Eating his food is like following a Hansel and Gretel trail of mouth-sized morsels. The menu is simply a list of ingredient­s for you to speculate upon.

Dinner starts when you arrive, mid-afternoon. Upon check-in, we sip hot bowlfuls of duck broth, fragrant with coriander. It’s good groundwork for the 20 courses ahead.

“It’s just a lot of fun, our food. No bulls**t, no pretentiou­sness,” says Gareth, who grew up in County Durham and was named Good Food Guide Chef of the Year 2019. “It’s a group of guys in the kitchen, cooking with some incredible ingredient­s.”

His food is ‘ingredient led, flavour driven, fat-fuelled, and meat obsessed,’ and it works. Ynyshir won Best Restaurant in Wales at the National Restaurant Awards 2018.

But the Ynyshir (‘un-isshear’) you find today – fire pit, open glowing kitchen, guests at the ‘pass bench’ in the heart of the kitchen, chatting as the chef barbecues – is the product of Gareth hitting a point where things just felt broken.

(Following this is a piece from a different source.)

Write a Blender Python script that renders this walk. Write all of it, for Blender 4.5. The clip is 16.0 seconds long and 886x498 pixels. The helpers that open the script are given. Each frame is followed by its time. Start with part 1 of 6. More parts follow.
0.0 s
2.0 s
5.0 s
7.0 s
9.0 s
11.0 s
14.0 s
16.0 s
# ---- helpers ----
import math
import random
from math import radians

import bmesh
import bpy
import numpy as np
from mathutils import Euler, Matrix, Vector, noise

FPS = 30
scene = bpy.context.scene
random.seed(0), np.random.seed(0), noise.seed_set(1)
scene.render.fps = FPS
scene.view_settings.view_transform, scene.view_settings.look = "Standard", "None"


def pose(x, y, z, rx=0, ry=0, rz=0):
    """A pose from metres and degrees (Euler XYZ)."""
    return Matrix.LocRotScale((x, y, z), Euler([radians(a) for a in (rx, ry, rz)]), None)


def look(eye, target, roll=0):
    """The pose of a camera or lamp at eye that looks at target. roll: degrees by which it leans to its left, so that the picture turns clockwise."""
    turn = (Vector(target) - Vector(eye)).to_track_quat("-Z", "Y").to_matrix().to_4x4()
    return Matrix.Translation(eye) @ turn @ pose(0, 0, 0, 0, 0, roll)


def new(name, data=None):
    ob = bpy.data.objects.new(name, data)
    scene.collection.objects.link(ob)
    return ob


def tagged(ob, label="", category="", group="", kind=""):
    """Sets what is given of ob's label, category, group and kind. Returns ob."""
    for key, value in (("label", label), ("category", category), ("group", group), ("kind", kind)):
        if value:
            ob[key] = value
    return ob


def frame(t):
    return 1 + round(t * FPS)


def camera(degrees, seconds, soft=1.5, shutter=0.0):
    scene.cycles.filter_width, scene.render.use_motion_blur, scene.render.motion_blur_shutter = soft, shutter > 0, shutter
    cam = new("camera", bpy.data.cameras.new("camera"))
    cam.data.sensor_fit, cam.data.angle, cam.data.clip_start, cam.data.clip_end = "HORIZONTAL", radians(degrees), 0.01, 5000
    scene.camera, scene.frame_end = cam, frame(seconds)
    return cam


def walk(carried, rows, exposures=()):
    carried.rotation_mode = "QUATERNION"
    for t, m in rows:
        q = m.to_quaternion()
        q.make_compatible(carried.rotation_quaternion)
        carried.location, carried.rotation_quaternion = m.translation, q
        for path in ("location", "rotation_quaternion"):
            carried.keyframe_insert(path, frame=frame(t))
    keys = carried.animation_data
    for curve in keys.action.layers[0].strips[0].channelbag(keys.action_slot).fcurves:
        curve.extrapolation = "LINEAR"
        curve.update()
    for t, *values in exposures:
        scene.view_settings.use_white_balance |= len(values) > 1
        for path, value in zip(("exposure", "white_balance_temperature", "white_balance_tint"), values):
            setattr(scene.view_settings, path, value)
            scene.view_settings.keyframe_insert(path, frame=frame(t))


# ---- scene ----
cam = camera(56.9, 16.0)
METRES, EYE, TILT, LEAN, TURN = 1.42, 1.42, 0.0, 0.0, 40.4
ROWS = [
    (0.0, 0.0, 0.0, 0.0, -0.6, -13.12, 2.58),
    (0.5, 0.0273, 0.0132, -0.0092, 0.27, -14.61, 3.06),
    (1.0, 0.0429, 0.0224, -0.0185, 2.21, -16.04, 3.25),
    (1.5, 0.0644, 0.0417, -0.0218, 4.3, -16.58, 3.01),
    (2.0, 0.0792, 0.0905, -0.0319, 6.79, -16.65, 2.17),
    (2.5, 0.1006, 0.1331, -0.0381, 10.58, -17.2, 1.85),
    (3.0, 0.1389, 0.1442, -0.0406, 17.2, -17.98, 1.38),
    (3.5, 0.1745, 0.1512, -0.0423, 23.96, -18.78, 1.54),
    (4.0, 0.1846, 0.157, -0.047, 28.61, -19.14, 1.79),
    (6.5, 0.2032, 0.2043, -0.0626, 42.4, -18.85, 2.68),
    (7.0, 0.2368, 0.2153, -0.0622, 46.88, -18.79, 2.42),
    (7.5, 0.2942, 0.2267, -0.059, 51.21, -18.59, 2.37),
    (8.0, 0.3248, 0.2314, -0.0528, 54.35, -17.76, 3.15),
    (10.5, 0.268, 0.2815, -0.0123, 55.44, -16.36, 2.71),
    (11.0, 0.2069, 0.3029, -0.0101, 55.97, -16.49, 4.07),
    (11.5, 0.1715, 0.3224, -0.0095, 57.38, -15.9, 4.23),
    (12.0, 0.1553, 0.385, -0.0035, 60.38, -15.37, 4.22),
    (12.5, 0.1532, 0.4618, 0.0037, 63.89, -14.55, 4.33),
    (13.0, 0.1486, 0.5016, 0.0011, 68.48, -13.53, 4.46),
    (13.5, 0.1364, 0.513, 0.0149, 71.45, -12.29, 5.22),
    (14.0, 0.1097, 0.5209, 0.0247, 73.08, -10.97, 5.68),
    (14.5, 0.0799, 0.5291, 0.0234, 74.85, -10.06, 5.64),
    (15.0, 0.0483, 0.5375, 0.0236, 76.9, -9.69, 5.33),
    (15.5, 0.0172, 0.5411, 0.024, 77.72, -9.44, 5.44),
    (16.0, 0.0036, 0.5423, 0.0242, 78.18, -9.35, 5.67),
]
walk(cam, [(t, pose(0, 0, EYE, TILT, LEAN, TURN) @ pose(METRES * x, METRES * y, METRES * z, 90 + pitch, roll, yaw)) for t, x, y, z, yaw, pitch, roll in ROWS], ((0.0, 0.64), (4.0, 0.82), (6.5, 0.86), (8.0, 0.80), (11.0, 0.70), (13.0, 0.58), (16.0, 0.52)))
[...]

“I was this stressed out, angry monster of a person, and I actually damaged myself,” he says, recalling how several years ago, his behaviour led to him doing service entirely alone – his team had walked out.

“I couldn’t get any staff because I was just horrible to everybody,” he says frankly. “No one wanted to work here, and it was just making my life harder, so I thought, ‘I have to change. It’s not them, it’s me.’”

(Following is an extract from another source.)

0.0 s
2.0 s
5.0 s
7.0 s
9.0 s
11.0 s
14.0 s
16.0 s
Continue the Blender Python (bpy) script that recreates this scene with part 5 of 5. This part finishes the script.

Now there’s no shouting in the kitchen. “I don’t believe in it any more,” he says. “I’m here to have fun.” And if something goes wrong? “It happens,” he says. “Let’s just rectify it.”

There might be no shouting, but the dining room throbs with the record choices of Gareth and his partner and general manager, Amelia Eiriksson. “I’m mad for music,” says Gareth. “I can’t stop buying vinyl. Music just makes the whole experience better.”

The restaurant in mid Wales, sits on 14-and-a-half acres, up against Ynyshir RSPB. You can cut from one to the other, meandering past Gareth’s beehives.

The beach is a 10-minute drive away, and makes for good samphire hunting. It’s where they source sea purslane – its leaves bob in the Martini, and tangle with a crab dish beneath a pickled sliver of turnip.

The line between inside and outside is fuzzy. The two blur. Take Gareth’s birch syrup, which is used in place of maple syrup.

From the end of February, it requires head chef Nathan to be out of the kitchen for a month, tapping birch trees across the property. Last year, 1,000 litres of birch water resulted in just four litres of syrup. “Nathan drills the trees, puts the plugs in, catches the water, and then he’s got to reduce it down by 98% – and get it preserved,” says Gareth.

Gareth and Amelia have plans beyond the demands of foraging and preserving, too. Ideas for glamping, a pub, bakery, shop, summer festival and a secret cocktail bar are all smoulderin­g away. “I want to make it into this really cool mini-village,” he says.

For now though, he’s busy enjoying his open, aggression-free kitchen. “It’s like cooking at home, innit?” he says. “This is our home, this is our kitchen, and these are our guests.”

And Gareth’s guests are sent home with a slice of apple tart each, because he’s never quite done feeding you.